Records for this task:
────────
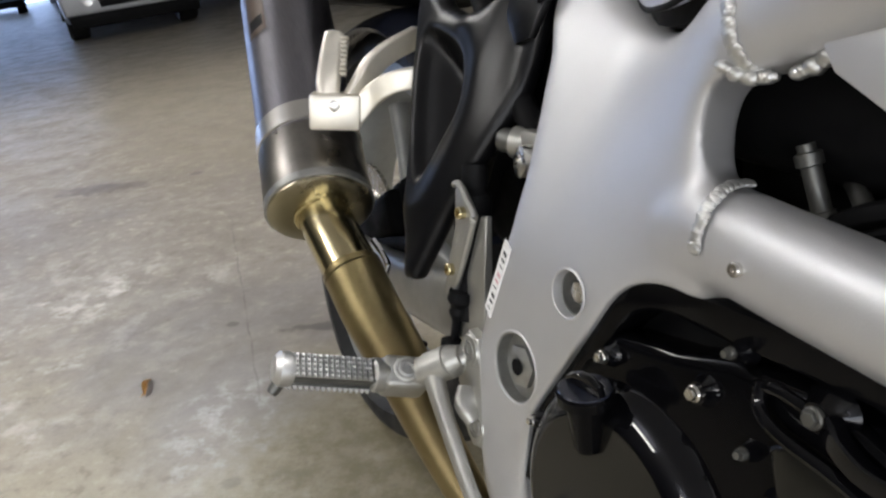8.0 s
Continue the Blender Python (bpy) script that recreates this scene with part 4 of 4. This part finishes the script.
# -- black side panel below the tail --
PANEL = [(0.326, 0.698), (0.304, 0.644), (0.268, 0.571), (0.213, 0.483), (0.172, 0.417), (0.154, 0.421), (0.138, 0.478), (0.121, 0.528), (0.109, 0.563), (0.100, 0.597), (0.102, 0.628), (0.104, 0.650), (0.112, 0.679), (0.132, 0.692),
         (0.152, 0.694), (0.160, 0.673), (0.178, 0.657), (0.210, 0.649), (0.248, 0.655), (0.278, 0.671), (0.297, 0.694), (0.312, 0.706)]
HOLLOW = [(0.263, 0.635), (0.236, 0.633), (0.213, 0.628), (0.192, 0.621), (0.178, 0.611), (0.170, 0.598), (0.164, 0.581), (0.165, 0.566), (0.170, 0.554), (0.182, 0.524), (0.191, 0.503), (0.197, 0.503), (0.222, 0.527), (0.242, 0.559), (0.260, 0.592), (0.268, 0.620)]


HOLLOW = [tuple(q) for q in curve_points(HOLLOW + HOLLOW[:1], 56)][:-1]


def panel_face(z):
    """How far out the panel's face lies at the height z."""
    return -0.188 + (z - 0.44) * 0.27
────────
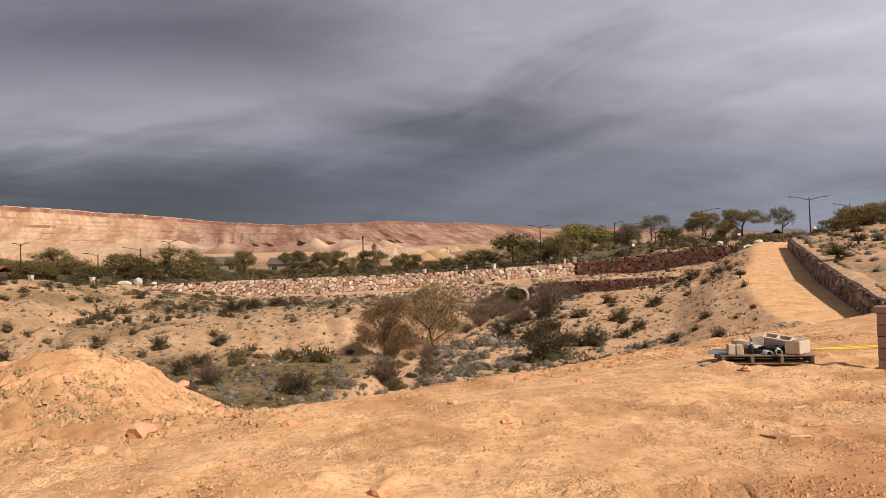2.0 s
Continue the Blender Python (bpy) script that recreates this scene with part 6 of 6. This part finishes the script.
────────
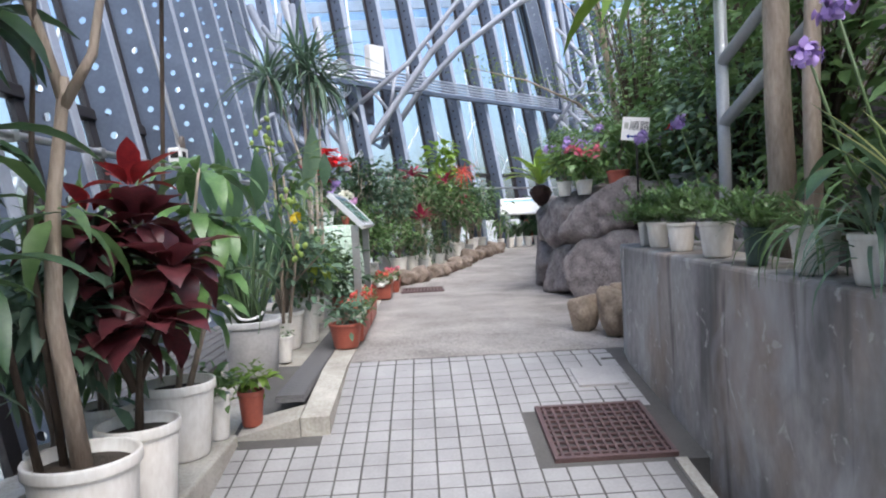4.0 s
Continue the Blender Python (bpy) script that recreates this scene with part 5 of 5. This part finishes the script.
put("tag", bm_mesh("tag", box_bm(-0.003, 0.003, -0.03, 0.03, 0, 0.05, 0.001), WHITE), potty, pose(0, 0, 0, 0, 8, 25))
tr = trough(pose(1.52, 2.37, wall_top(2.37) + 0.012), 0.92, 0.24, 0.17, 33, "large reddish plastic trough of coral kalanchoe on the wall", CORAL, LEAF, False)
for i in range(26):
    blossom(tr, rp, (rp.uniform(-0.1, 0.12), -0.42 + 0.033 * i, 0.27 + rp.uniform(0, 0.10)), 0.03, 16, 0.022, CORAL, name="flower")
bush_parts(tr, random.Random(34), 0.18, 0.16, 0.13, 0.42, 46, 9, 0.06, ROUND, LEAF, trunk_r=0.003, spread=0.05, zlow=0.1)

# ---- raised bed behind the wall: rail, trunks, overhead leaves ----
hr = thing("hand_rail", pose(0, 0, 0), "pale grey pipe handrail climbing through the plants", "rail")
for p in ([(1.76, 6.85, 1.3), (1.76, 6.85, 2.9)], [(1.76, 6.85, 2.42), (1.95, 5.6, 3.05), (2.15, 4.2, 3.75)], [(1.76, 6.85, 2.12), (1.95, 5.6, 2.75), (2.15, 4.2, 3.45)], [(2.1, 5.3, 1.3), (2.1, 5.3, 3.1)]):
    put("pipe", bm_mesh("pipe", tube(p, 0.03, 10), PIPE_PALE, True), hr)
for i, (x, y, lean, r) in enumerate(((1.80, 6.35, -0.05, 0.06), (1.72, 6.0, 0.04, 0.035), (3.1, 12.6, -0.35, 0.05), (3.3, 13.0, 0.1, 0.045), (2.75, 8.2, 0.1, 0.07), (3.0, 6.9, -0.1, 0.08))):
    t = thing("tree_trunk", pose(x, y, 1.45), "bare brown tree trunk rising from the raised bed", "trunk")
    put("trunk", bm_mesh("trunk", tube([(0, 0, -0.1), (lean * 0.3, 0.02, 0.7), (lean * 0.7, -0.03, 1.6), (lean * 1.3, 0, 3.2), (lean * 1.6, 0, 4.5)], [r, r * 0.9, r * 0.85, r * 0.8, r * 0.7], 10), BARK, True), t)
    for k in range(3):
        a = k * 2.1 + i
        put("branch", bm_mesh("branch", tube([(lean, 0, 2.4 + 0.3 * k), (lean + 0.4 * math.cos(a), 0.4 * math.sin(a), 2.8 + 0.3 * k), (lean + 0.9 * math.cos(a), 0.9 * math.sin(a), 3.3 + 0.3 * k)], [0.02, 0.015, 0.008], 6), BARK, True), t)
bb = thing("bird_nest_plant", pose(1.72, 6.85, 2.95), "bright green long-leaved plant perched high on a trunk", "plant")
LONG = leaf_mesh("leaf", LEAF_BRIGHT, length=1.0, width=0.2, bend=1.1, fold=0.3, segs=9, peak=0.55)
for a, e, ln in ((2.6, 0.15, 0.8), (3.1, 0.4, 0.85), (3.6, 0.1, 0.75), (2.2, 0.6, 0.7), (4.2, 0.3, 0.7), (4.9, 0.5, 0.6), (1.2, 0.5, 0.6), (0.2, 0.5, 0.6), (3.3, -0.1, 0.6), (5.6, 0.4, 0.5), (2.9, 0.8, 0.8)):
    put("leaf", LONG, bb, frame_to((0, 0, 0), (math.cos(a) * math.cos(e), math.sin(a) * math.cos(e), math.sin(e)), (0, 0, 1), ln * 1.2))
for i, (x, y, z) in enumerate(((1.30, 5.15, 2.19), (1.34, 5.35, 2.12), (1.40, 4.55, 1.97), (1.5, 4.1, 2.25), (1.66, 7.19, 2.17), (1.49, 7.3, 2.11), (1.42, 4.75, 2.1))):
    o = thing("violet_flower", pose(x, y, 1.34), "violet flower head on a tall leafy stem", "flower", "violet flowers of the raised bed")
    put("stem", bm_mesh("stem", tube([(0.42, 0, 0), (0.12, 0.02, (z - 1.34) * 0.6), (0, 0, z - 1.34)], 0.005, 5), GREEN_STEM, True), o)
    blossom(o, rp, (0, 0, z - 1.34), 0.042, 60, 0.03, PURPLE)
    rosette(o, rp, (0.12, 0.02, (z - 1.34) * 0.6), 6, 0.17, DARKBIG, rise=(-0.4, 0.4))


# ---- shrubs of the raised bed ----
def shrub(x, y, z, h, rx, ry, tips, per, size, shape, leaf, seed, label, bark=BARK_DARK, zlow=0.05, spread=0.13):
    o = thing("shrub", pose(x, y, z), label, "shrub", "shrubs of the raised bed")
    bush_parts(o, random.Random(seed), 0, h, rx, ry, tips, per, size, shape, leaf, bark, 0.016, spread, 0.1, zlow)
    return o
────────
Give back, word for word, only the lines above from the line holding "4. This part finishes the script." to the line holding "return -0.188 + (z - 0.44) * 0.27", both included.

Solution for this exercise:
Continue the Blender Python (bpy) script that recreates this scene with part 4 of 4. This part finishes the script.
# -- black side panel below the tail --
PANEL = [(0.326, 0.698), (0.304, 0.644), (0.268, 0.571), (0.213, 0.483), (0.172, 0.417), (0.154, 0.421), (0.138, 0.478), (0.121, 0.528), (0.109, 0.563), (0.100, 0.597), (0.102, 0.628), (0.104, 0.650), (0.112, 0.679), (0.132, 0.692),
         (0.152, 0.694), (0.160, 0.673), (0.178, 0.657), (0.210, 0.649), (0.248, 0.655), (0.278, 0.671), (0.297, 0.694), (0.312, 0.706)]
HOLLOW = [(0.263, 0.635), (0.236, 0.633), (0.213, 0.628), (0.192, 0.621), (0.178, 0.611), (0.170, 0.598), (0.164, 0.581), (0.165, 0.566), (0.170, 0.554), (0.182, 0.524), (0.191, 0.503), (0.197, 0.503), (0.222, 0.527), (0.242, 0.559), (0.260, 0.592), (0.268, 0.620)]


HOLLOW = [tuple(q) for q in curve_points(HOLLOW + HOLLOW[:1], 56)][:-1]


def panel_face(z):
    """How far out the panel's face lies at the height z."""
    return -0.188 + (z - 0.44) * 0.27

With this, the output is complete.